In his fiction, Handke has fashioned the paradoxical ``I'' into a game of authorial hide-and-seek; the elusiveness of his irony shields him from the strident preaching that mars his nonfiction. Published in Germany in 1993, ``My Year in the No-Man's-Bay'' is Handke's most autobiographical fiction yet, a long confessional chronicle from an arch miniaturist, stuffed with his formidable strengths and frustrating weaknesses. At times devolving into the bloated noodlings of a monomaniac, the fat, meandering tome is not where a reader new to Handke should begin. (Among his early books, ``A Sorrow Beyond Dreams,'' a brittle remembrance of his working-class mother, remains indispensable. His most impressive recent achievement, 1988's ``Slow Homecoming,'' brings together three novellas that succeed in their aim ``to capture a harmony with language, and to pass it on contagiously.'')

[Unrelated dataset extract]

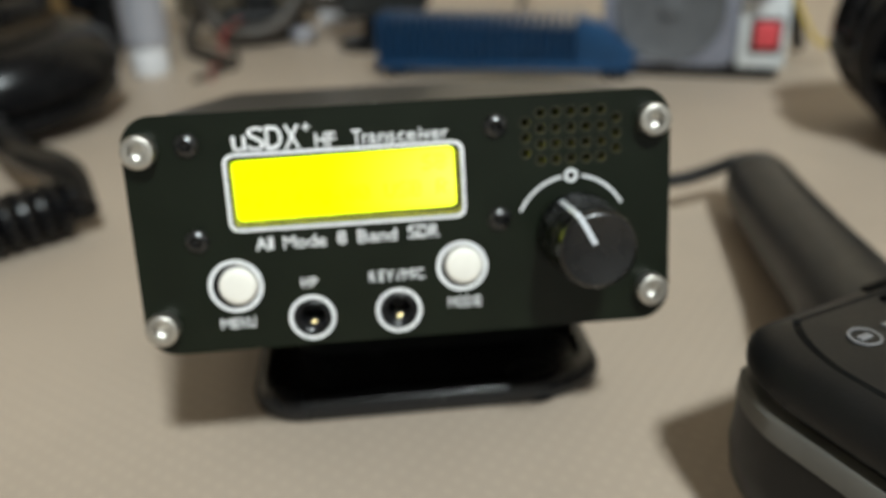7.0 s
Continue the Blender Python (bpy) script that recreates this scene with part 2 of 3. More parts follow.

For admirers with sufficient Handke under their belt, ``My Year in the No-Man's-Bay'' amply rewards picking through its haystacks of overwriting. Eccentric, self-indulgent, and lyrical, the book is a post-Holocaust ``Walden'' written by a nature-loving grouch. Our frazzled narrator is ``Gregor Keuschnig,'' a pseudonym for a lawyer turned writer who, like Handke, is now in his late 50s. Like Handke, he is obsessed with experiencing the thrill of fusing perception and imagination, observing nature by escaping the distractions and inhumanity of the modern urban world. The volume's three sections draw on Handke's interactions with a place -- a western suburb of Paris, where the author has lived after travels in Spain, Japan, the former Yugoslavia, and Greece.

The first portion has Keuschnig (a typical Handke protagonist) yearning to experience the zing of metamorphosis once again, deciding to spend a year completely alone, his start-up cogitations festooned with wry references to Handke's books, his first marriage, and to his child, though Handke's daughter becomes a rebellious 22-year-old son named Valentin. Keuschnig also imagines the seasonal pilgrimages of his son and six friends, who are referred to mostly by their professions (``the reader,'' ``the priest,'' ``the painter''). These mysterious figures are characters lifted from Handke's novels, satiric send-ups of his buddies and enemies, and aspects of the writer himself. (``The Painter'' makes an unsuccessful film; Handke directed the movie version of his story ``The Left-Handed Woman.'') In the conclusion, Keuschnig meticulously details his year of stalking new sensations and sights in the countryside, capping his experiences of mushroom hunting and flower spotting by uniting at Christmastime with his son and friends in a restaurant filled with ladders and an owner who barks out such cryptic wisdom as ``The omega, the last letter of the ancient alphabet, has the form of a jump rope.''

Handke hopes that the poetic insinuations of his epistemology will make up for plotlessness: ``The metamorphosis -- is it going to turn into a struggle again after all: between me, the monster of awareness, and me, the Tom Thumb of narration?'' The monster can be an angel. Gorgeous passages detail Keuschnig's discovery of the music of a huge hive of bees lodged deep in a cliff wall (``and I wished we might all have such ringing in our ears, in our skulls, in our hearts, for me and you in the hour of our death'') and describe a hornet who'd flown into a snail shell on the ground ``pushing and rolling it along. . . . It was now ripping and stripping the rotten flesh from its walls.'' But Handke is indeed a midget when it comes to storytelling, and the book is stuffed with self-indulgent rhetoric about urban alienation, weird political statements, bleak attempts at humor (``which made me think they had at home not so much piggy banks as piglet banks''), and a penchant for pomposity that will infuriate those who find that all his personae proudly parade the same smug detachment from the everyday world. Krishna Winston's translation is fine, though Handke pushes her up against the linguistic wall in such awkward concoctions as ``language-eyes.''

In a sense, Handke acts out the fantasies of readers and critics, who, in the face of modern technology, seek to allay their fears by turning reading and writing into a religious fetish, a mystical quest for wholeness that, if carried too far, turns into microscopic self-worship. At one point, Handke fondly lists the pencils he used to write ``My Year in the No-Man's-Bay'': ``Thank you, white pencil from the honeymoon hotel in Nara, Japan! Thank you, twenty-second black Cumberland pencil!'' Still, like fellow grim quester Samuel Beckett, Handke dares to lose himself in no-man's-land: The silliness and shrillness of his solipsistic tub-thumping is the irksome byproduct of the beauty he brings back alive.